Where does Kumho see itself in the market today? “We want to be a strong Tier 2 tire company,” Mayfield said. “Now, we still have a lot of work to do to be there. I don’t think that’s sharing out of school. That’s just the reality of where we are. We think that our brand deserves better. We have a strong OE presence globally, we have good strong marketing programs, we’re the official tire of the NBA, so we’re doing things that would position us as a strong Tier 2.

“Some of the instability and old products have really prevented us from assuming that role,” he confesses, “and that is our problem. Tier 2 is where we want to be and that’s what we are focused on.”

Kumho’s annual dealer meeting is coming this month in St. Lucia. We asked Mayfield what the message to dealers will be.

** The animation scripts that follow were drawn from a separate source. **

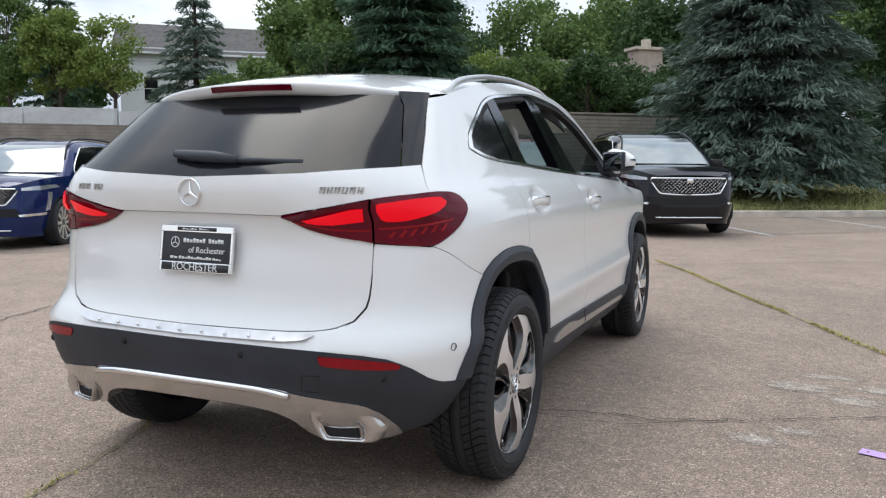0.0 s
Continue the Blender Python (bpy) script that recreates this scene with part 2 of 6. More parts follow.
def sheet(poly, place, holes=(), grid=0.04, off=0.0, thick=0.012, mirror=False, back=False):
    """A curved panel: the 2D outline, filled with small triangles, is laid on the surface place(u, v) and given thickness at its rim."""
    loops = [split_long(clean(q), grid * 1.3) for q in (poly, *holes)]
    verts, edges = [], []
    for lp in loops:
        s = len(verts)
        verts += [Vector((p[0], p[1])) for p in lp]
        edges += [(s + i, s + (i + 1) % len(lp)) for i in range(len(lp))]
    us, vs = [p.x for p in loops[0]], [p.y for p in loops[0]]
    nu, nv = int((max(us) - min(us)) / grid), int((max(vs) - min(vs)) / grid)
    for i in range(1, nu + 1):
        for j in range(1, nv + 1):
            verts.append(Vector((min(us) + (max(us) - min(us)) * i / (nu + 1), min(vs) + (max(vs) - min(vs)) * j / (nv + 1))))
    v2, e2, f2, *_ = geo.delaunay_2d_cdt(verts, edges, [], 1, 1e-5)
    for h in loops[1:]:
        f2 = [f for f in f2 if not inside(sum((v2[i] for i in f), Vector((0, 0))) / 3, h)]
    bm = bmesh.new()

    def spot(u, v, o):
        e = 0.004
        p = Vector(place(u, v))
        nrm = (Vector(place(u + e, v)) - Vector(place(u - e, v))).cross(Vector(place(u, v + e)) - Vector(place(u, v - e)))
        return p + nrm.normalized() * o

    used = sorted({i for f in f2 for i in f})
    vm = {i: bm.verts.new(spot(v2[i].x, v2[i].y, off)) for i in used}
    for f in f2:
        try:
            bm.faces.new([vm[i] for i in f])
        except ValueError:
            pass
    if thick:
        rim = {}
        for e in [e for e in bm.edges if len(e.link_faces) == 1]:
            for v in e.verts:
                rim.setdefault(v, None)
        index = {vm[i]: i for i in used}
        inner = {v: bm.verts.new(spot(v2[index[v]].x, v2[index[v]].y, off - thick)) for v in rim}
        for e in [e for e in bm.edges if len(e.link_faces) == 1 and e.verts[0] in inner and e.verts[1] in inner]:
            lp = e.link_loops[0]
            a, b = lp.vert, lp.link_loop_next.vert
            f = bm.faces.new((b, a, inner[a], inner[b]))
            f.smooth = False
            for x in f.edges:
                x.smooth = False
        for e in bm.edges:
            fs = e.link_faces
            if len(fs) == 2 and fs[0].normal.length and fs[1].normal.length and fs[0].normal.angle(fs[1].normal, 0) > 1.1:
                e.smooth = False
    if mirror:
        g = bmesh.ops.duplicate(bm, geom=bm.verts[:] + bm.edges[:] + bm.faces[:])["geom"]
        for v in (x for x in g if isinstance(x, bmesh.types.BMVert)):
            v.co.x = -v.co.x
        bmesh.ops.reverse_faces(bm, faces=[x for x in g if isinstance(x, bmesh.types.BMFace)])
        bmesh.ops.remove_doubles(bm, verts=bm.verts, dist=0.0008)
    bm.normal_update()
    for e in bm.edges:
        if len(e.link_faces) == 2 and e.link_faces[0].normal.angle(e.link_faces[1].normal, 0) > 1.1:
            e.smooth = False
    return bm


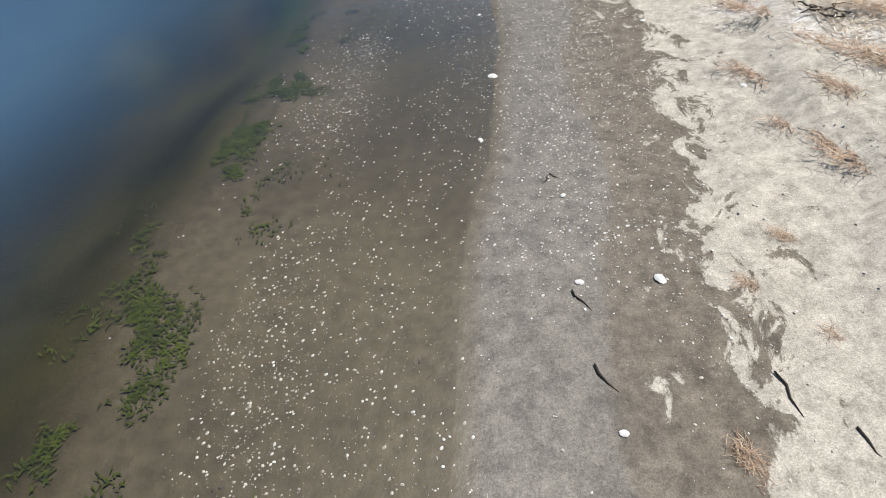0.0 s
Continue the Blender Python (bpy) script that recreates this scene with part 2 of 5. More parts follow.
def ground_height(x, y):
    """Height of the land and the seabed, and masks of what covers it."""
    x, y = np.asarray(x, float), np.asarray(y, float)
    wob = 0.10 * fbm(x * 0.0 + y * 0.55, y * 0.0, 3, 3) + 0.25 * fbm(y * 0.11, y * 0.0, 5, 2) * smooth(20, 40, y)
    xw, xa = along(WATER_EDGE, y) + wob, along(SHELF_EDGE, y) + wob * 1.5
    xf = along(CLIFF_FOOT, y) + 0.45 * fbm(y * 0.45, x * 0.02, 8, 3) + 0.5 * (ridged(y * 0.9, x * 0.05, 11, 3) - 0.6) * smooth(26, 32, y) * (1 - smooth(150, 165, y))
    xe = along(CLIFF_EDGE, y) + 0.7 * fbm(y * 0.25, x * 0.02, 9, 3)
    zt = along(TOP_HEIGHT, y)
    s = x - xw
    # seabed and beach
    shelf = np.clip((xw - x) / np.maximum(xw - xa, 0.3), 0, 1)
    out = np.maximum(xa - x, 0)
    z = np.where(s < 0, -0.075 * shelf - (0.22 * smooth(0, 0.9, out) + 0.055 * np.minimum(out, 42)), 0)
    z = z + 0.10 * fbm(x * 0.35, y * 0.22, 21, 3) * smooth(0.5, 3, out)
    span = np.maximum(xf - xw, 2.0)
    r = np.clip(s / span, 0, 1)
    extra = 0.65 * (1 - smooth(46, 60, y))
    foot = 1.55 + extra
    beach = 1.55 * (0.55 * r + 0.45 * r * r) + extra * r ** 4
    z = np.where(s >= 0, beach, z)
    # step of dried weed along the upper beach
    step_x = xw + span * (0.24 + 0.03 * fbm(y * 0.5, y * 0, 30, 3)) + 0.15 * fbm(y * 1.7, y * 0, 31, 2)
    z = z + np.where(s > 0, 0.10 * smooth(0, 0.10, x - step_x) * (1 - smooth(0.5, 1.6, x - step_x)), 0)
    lump = smooth(0.9, 1.6, s) * (1 - smooth(-0.6, 0.3, x - xf))
    z = z + lump * (0.05 * fbm(x * 1.3, y * 1.3, 33, 4) + 0.025 * fbm(x * 5, y * 5, 34, 3))
    # cliff
    u0 = (x - xf) / np.maximum(xe - xf, 3)
    bell = np.clip(np.sin(np.pi * np.clip(u0, 0, 1)), 0, 1) ** 0.7 * (0.25 + 0.75 * smooth(0.0, 0.3, u0))
    push = 0.0
    for ys, drift, half, amount in SPURS:
        d = (y - ys - drift * u0) / half
        push = push + (0.55 * amount if amount > 0 else amount) * np.exp(-d * d)
    q = y + 0.55 * (x - xf) + 1.2 * fbm(x * 0.3, y * 0.3, 40, 2)
    push = push + 1.1 * (ridged(q * 0.15, x * 0.05, 41, 3) - 0.66)
    q2 = y - 0.8 * (x - xf)
    push = push + 0.25 * (ridged(q2 * 0.5, x * 0.12, 45, 3) - 0.6)
    soft = smooth(160, 185, y)
    push = push * (1 - 0.75 * soft) * (1 - 0.35 * smooth(55, 58, y) * (1 - smooth(72, 76, y)))
    push = np.where(push < 0, push * smooth(0.08, 0.45, u0), push)
    xs = x + push * bell
    u = np.clip((xs - xf) / np.maximum(xe - xf, 3), 0, 1)
    levels = [foot] + [np.minimum(h, zt - 0.6 * (5 - k)) for k, h in enumerate(CONTOUR_HEIGHTS)] + [zt]
    marks = [xf]
    for k, line in enumerate((CONTOUR_4, CONTOUR_10, CONTOUR_12, CONTOUR_17)):
        marks.append(np.maximum(along(line, y) + 0.35 * fbm(y * 0.3, x * 0.02, 140 + 7 * k, 3), marks[-1] + 0.25))
    marks.append(np.maximum(xe, marks[-1] + 0.4))
    height = foot
    for (xa0, za0), (xb0, zb0) in zip(zip(marks, levels), zip(marks[1:], levels[1:])):
        height = height + (zb0 - za0) * np.clip((xs - xa0) / (xb0 - xa0), 0, 1)
    rise = (height - foot) / (zt - foot)
    bench = smooth(73, 79, y) * (1 - smooth(101, 106, y))
    bowl = smooth(105, 110, y) * (1 - smooth(133, 139, y))
    # benches and scarps
    stepped = 0.30 * (1 - smooth(54, 57, y) * (1 - smooth(72, 77, y)) * (1 - smooth(0.68, 0.76, rise))) * (1 - bowl) * (1 - 0.65 * bench) * (1 - soft) * smooth(0.02, 0.12, rise) * (1 - smooth(0.88, 0.97, rise))
    turn = 6.2832 * (2.1 * rise + 0.035 * y + 0.9 * fbm(y * 0.09, x * 0.06, 47, 3))
    rise = rise + stepped * np.sin(turn) / (6.2832 * 2.1)
    rock = smooth(-0.02, 0.03, u0) * (1 - smooth(0.92, 1.0, u0))
    z = z + np.where(u0 > 0, (zt - foot) * rise, 0)
    rough = 0.5 * rock * (0.30 * fbm(x * 0.9, y * 0.9, 50, 4, 0.6) + 0.16 * (ridged(x * 1.6 + y * 0.5, y * 1.6 - z * 0.4, 55, 3) - 0.6))
    z = z + rough * (1 - 0.45 * soft)
    # fallen blocks and slumped mounds at the foot
    for mx, my, mr, mh in ((11.3, 103.4, 1.9, 2.6), (9.8, 63.2, 1.4, 1.5), (9.6, 68.8, 1.4, 0.8), (8.3, 27.6, 1.1, 0.55), (10.3, 120.5, 0.8, 1.0)):
        d2 = ((x - mx) ** 2 + (y - my) ** 2) / mr ** 2
        z = z + mh * np.exp(-d2 * d2) * (1 + 0.2 * fbm(x * 1.2, y * 1.2, 61, 3))
    # plateau
    inland = np.maximum(x - xe, 0)
    z = z + np.where(u0 >= 1, 0.9 * smooth(0, 14, inland) + 0.02 * np.minimum(inland, 120) + 0.12 * fbm(x * 0.12, y * 0.12, 70, 3) * smooth(0, 6, inland), 0)
    return z, dict(s=s, out=out, u0=u0, rock=rock, r=r, step=x - step_x, soft=soft, inland=inland)


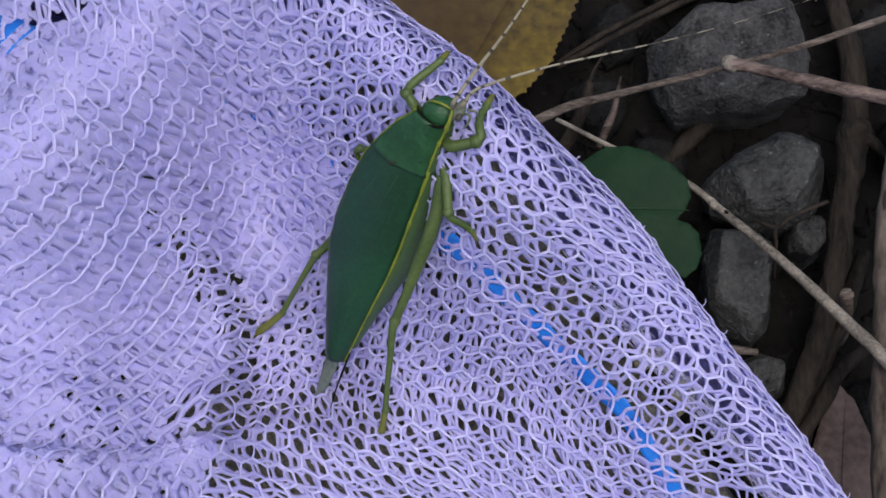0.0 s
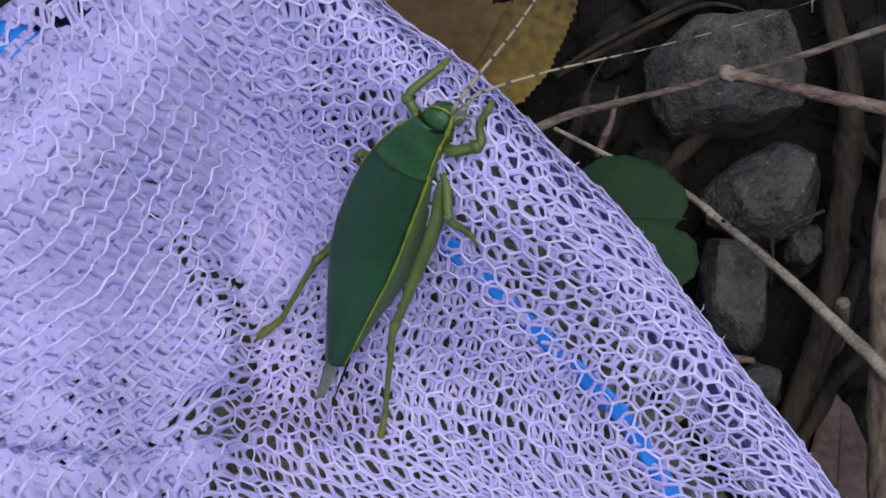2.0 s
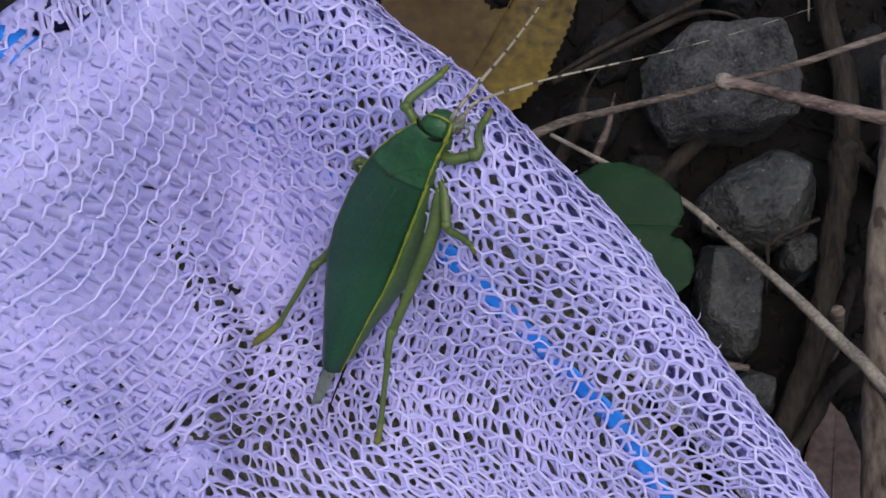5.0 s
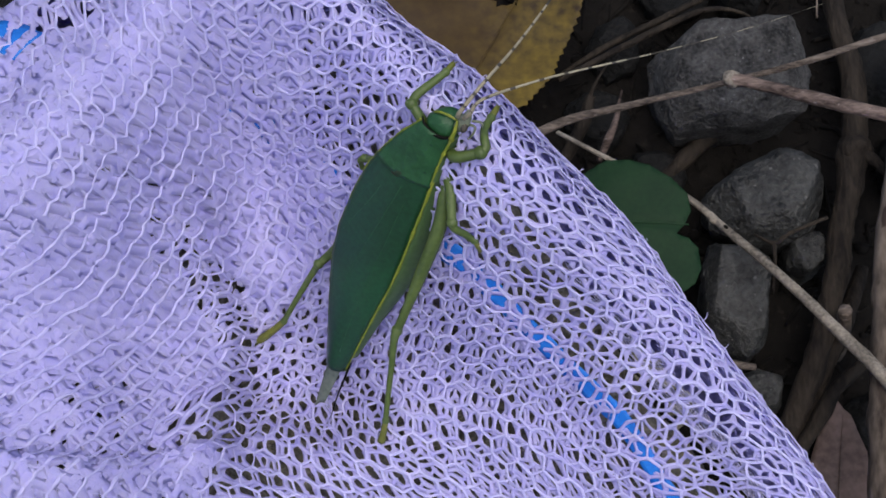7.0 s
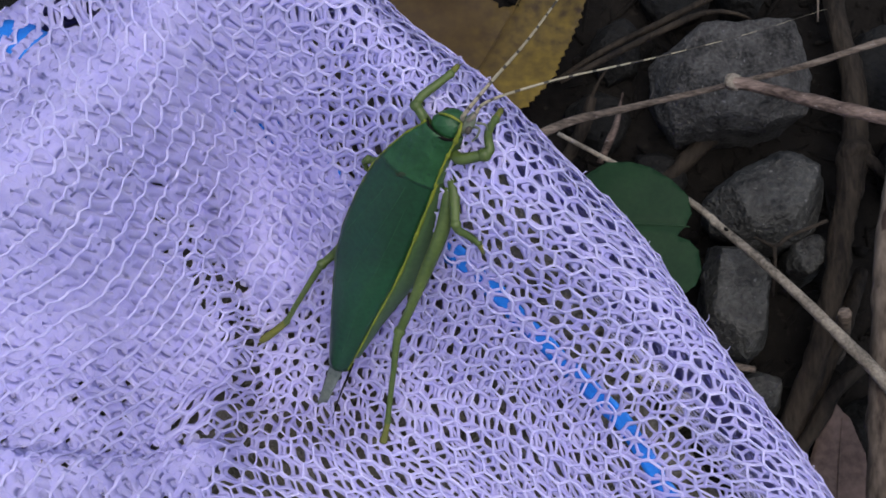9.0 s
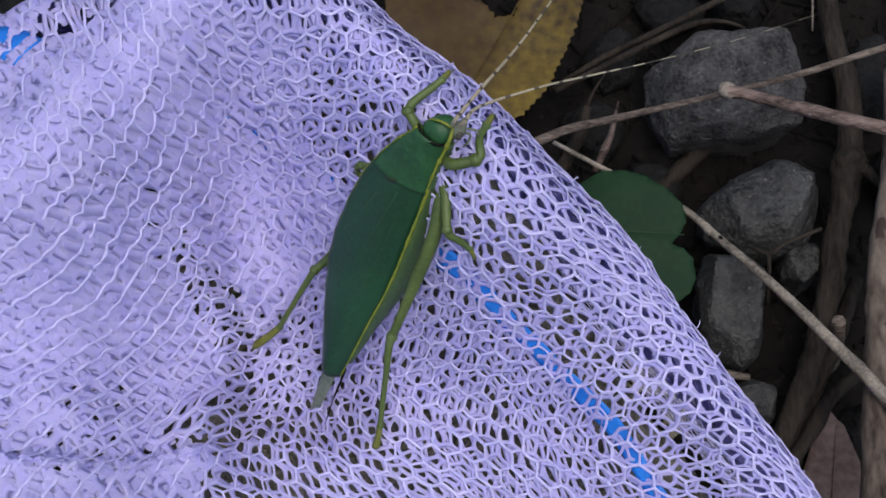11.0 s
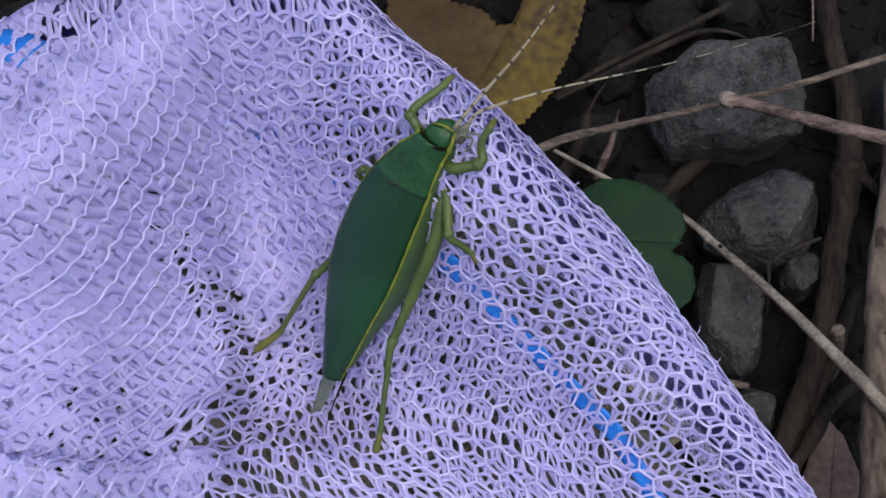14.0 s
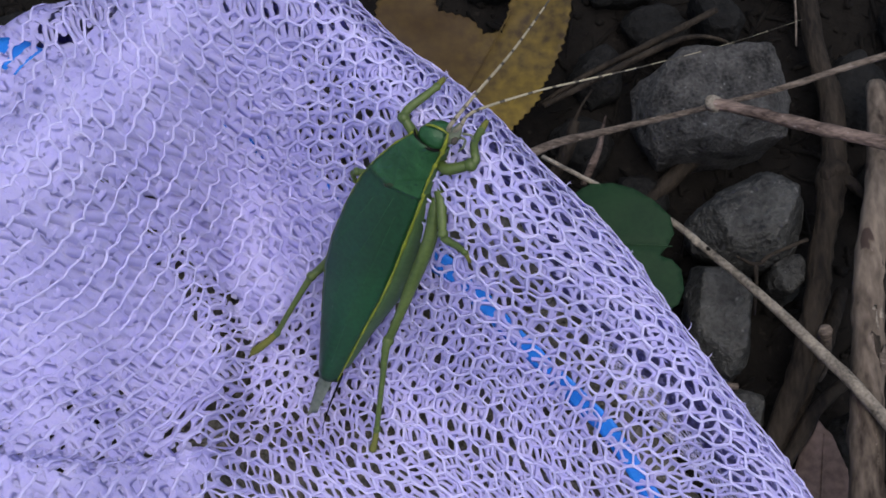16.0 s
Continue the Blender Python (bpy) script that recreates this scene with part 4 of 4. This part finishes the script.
def motions():
    """The feelers swing a little on the head; all else holds still."""
    right, left = FEELERS
    r, l = right.location.copy(), left.location.copy()
    walk(right, [(0, pose(*r, 0, 0, -2.3)), (1.5, pose(*r, 0, 0, -1.8)), (4, pose(*r, 0, 0, -1.2)), (7, pose(*r, 0, 0, -0.8)), (16, pose(*r, 0, 0, -0.8))])
    walk(left, [(0, pose(*l, 0, 0, 3.0)), (1.5, pose(*l, 0, 0, 2.0)), (4, pose(*l, 0, 0, 1.0)), (7, pose(*l)), (16, pose(*l))])


motions()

“One message is going to be we told you what we were going to do in December 2014, we told you we were going to launch six new products – and we did that. We told you we were going to stabilize our pricing, and not many people believed us, but we did that. We told you that we were going to put programs in place that you could depend on, and we did that.

“Not many people believed that we could do those things, but we did it. And we are committed to continuing on that way,” he said.

“We want to build the business the right way and become a supplier you can depend on so that you don’t have to wonder what’s going to happen next week.”

Mayfield points to Kumho Tire USA president and CEO Harry Choi and “strong leadership from South Korea” as important to the future here. “Harry has really been the driving force to try to change the way Kumho goes to market and he strongly believes in being a program supplier and getting away from the way Kumho did business in the past. His constant message to us is to do things in a way that dealers can depend on and be a supplier that is very important to the dealers.

“We’re heading in the right direction now,” Mayfield believes “We’re in the early stages, but we’re committed to following this through and be the kind of tire supplier that our dealers want us to be.”